By Piper Hutchinson
LSU Manship School News Service
BATON ROUGE–The Louisiana House Committee on Civil Law and Procedure advanced a bill Monday (May 16) that would prohibit discrimination based on certain hairstyles.
House Bill 41, sponsored by Rep. Candace Newell, D-New Orleans, would amend discrimination law to include “natural, protective, or cultural hairstyle.” That would include afros, dreadlocks, braids, and other styles with cultural significance or intended to protect hair texture.
Newell said protective styles are particularly important in Louisiana due to the humidity.
“Hair discrimination is rooted in the belief that straight hair is ultimately cleaner, neater or more professional, while it’s opposite for hair that is textured,” Newell said.
The bill passed 8-6, with two Republicans, Rep. Nicholas Muscarello Jr. of Hammond and Rep. Richard Nelson of Mandeville, voting with Democrats to approve it.
Newell said the bill would not protect just Black people from discrimination.
“In an area that I represent, I have several white gentlemen who have beautiful dreadlocks, and I believe that they should be protected just as an African American man or woman who has dreadlocks,” Newell said.
Newell pointed out that some people who undergo cancer treatment have their hair grow back with a different texture.

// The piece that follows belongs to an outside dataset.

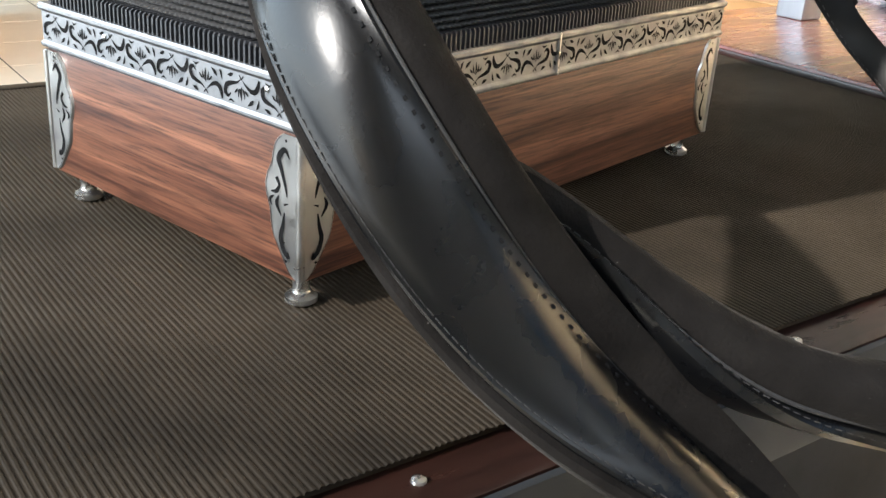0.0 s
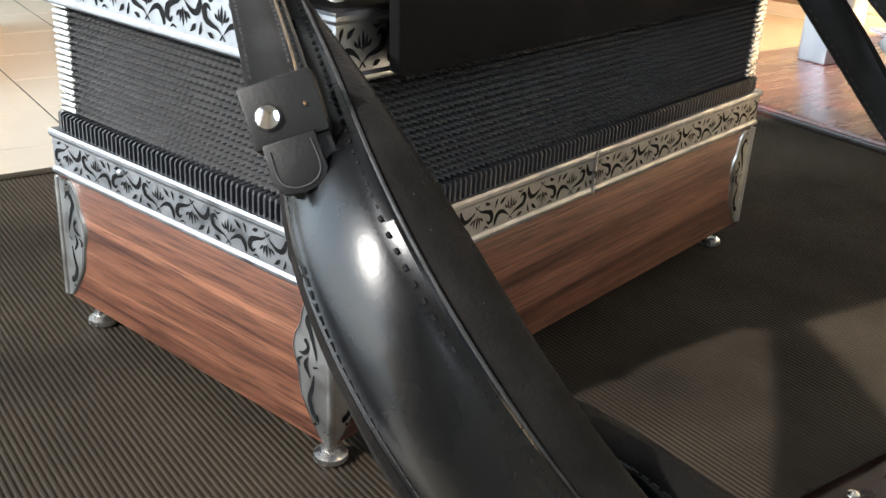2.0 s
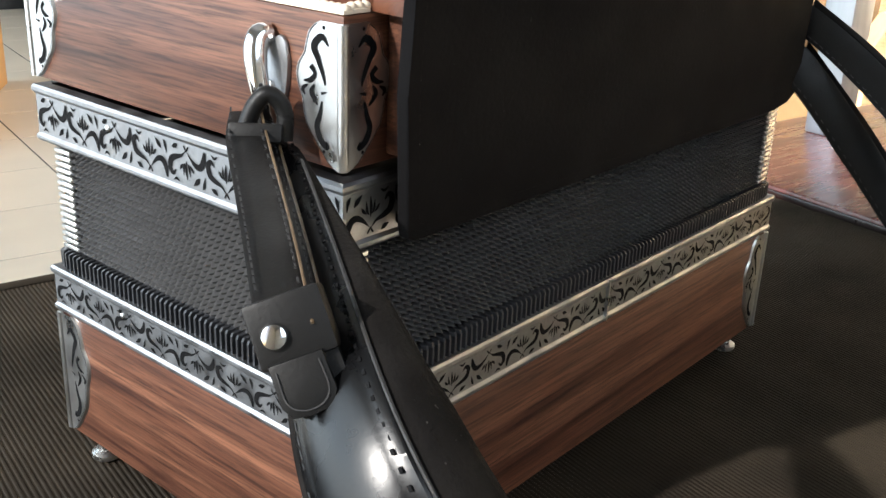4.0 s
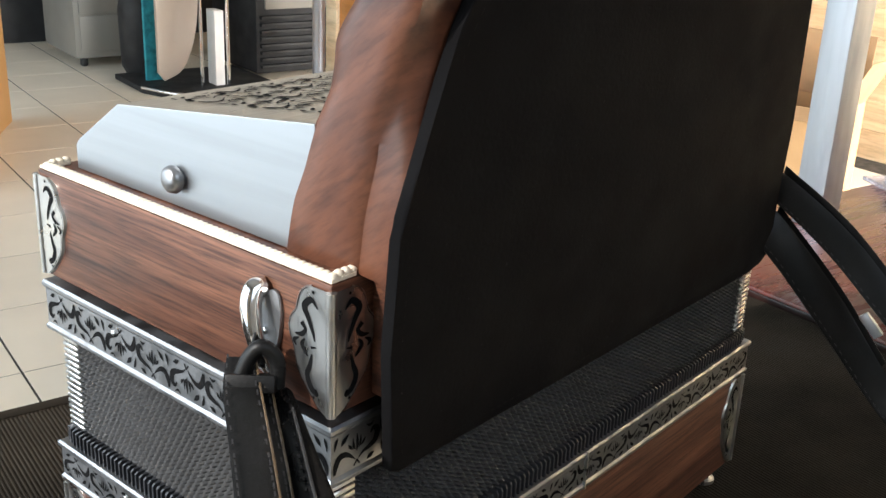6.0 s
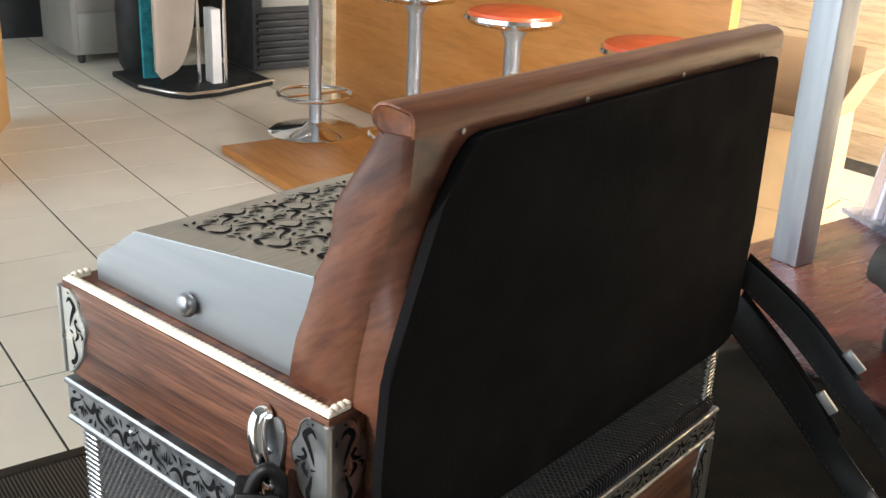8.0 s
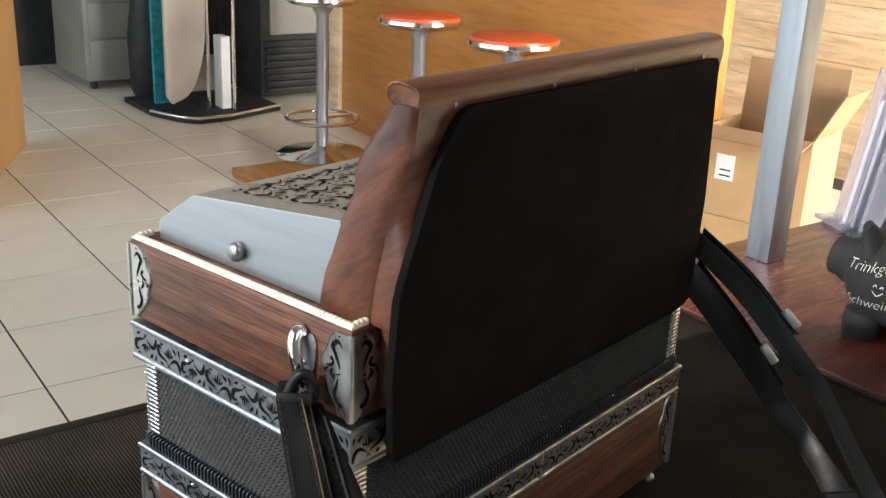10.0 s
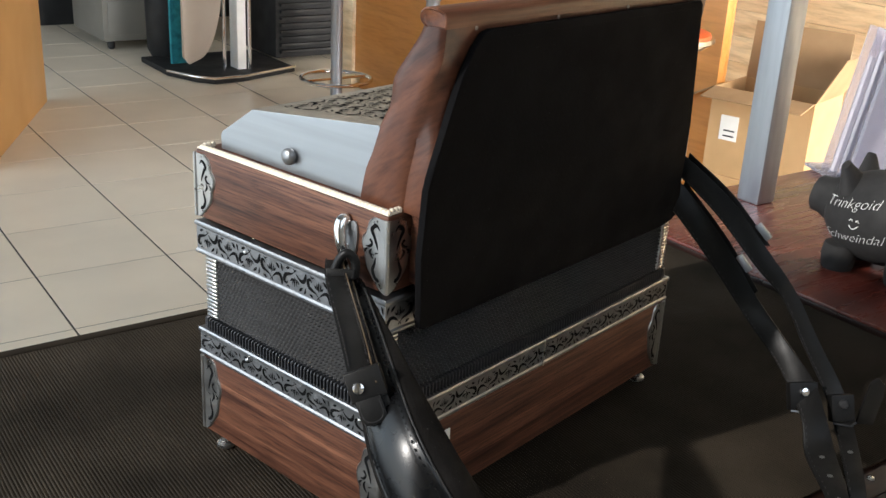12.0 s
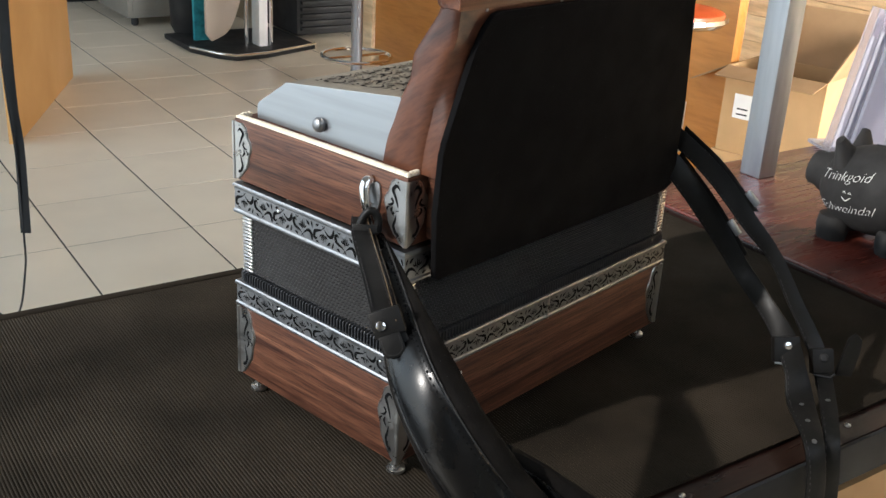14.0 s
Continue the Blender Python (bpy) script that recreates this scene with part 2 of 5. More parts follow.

Rep. Larry Frieman, R-Abita Springs, took issue with language that said that the definition of protected styles includes “but is not limited to afros, dreadlocks, twists, locs, braids, cornrow braids, Bantu knots, curls, and hair styled to protect hair texture or for cultural significance.”
Frieman asked to know what other styles could be included.
Newell said that she would take that phrase out if it would persuade Frieman to vote for the bill.
“I’m more than willing to take that point out if that makes you comfortable,” Newell said. “I don’t know what other protective styles could come about. We are always developing.”
Frieman voted against the bill.
Rep. Sam Jenkins, D-Shreveport, spoke in favor of the bill.
“There’s no good or bad discrimination,” Jenkins said. “All of it is bad. And we need to make sure that we are covering every base that we can.”
Tyler Sanchez, an intern with Citizen She United, a policy group that advocates on issues affecting Black women, said that “the first thing on our mind when we wake up, is (whether) our is hair presentable, how are we going to be perceived in our places of work and in our educational institutions?”
She said that another problem is “really just the toll that takes on our mental health.”
The New Orleans City Council passed similar legislation at the end of 2020, and several cities and states across the country have also passed similar laws, generally known as CROWN (Creating a Respectful and Open World for Natural hair) Acts. While it had stalled since first being introduced in 2019, a federal CROWN Act was finally passed by the U.S. House of Representatives on March 18, 2022, and proceeded to the U.S. Senate, where it awaits action.
While this version of the CROWN Act has made it out of a Louisiana House committee, the question remains whether the bill will pass the full House and state Senate, especially considering that similar bills have not been successful in the state legislature. A bill sponsored by state Rep. Tammy Phelps (D-Shreveport) failed to make it out of the same committee less than a week before Rep. Newell’s bill. And while the Louisiana Senate passed a CROWN Act in May 2021, the measure failed to make it through the state House in June 2021.
The New Orleans Tribune contributed to this report.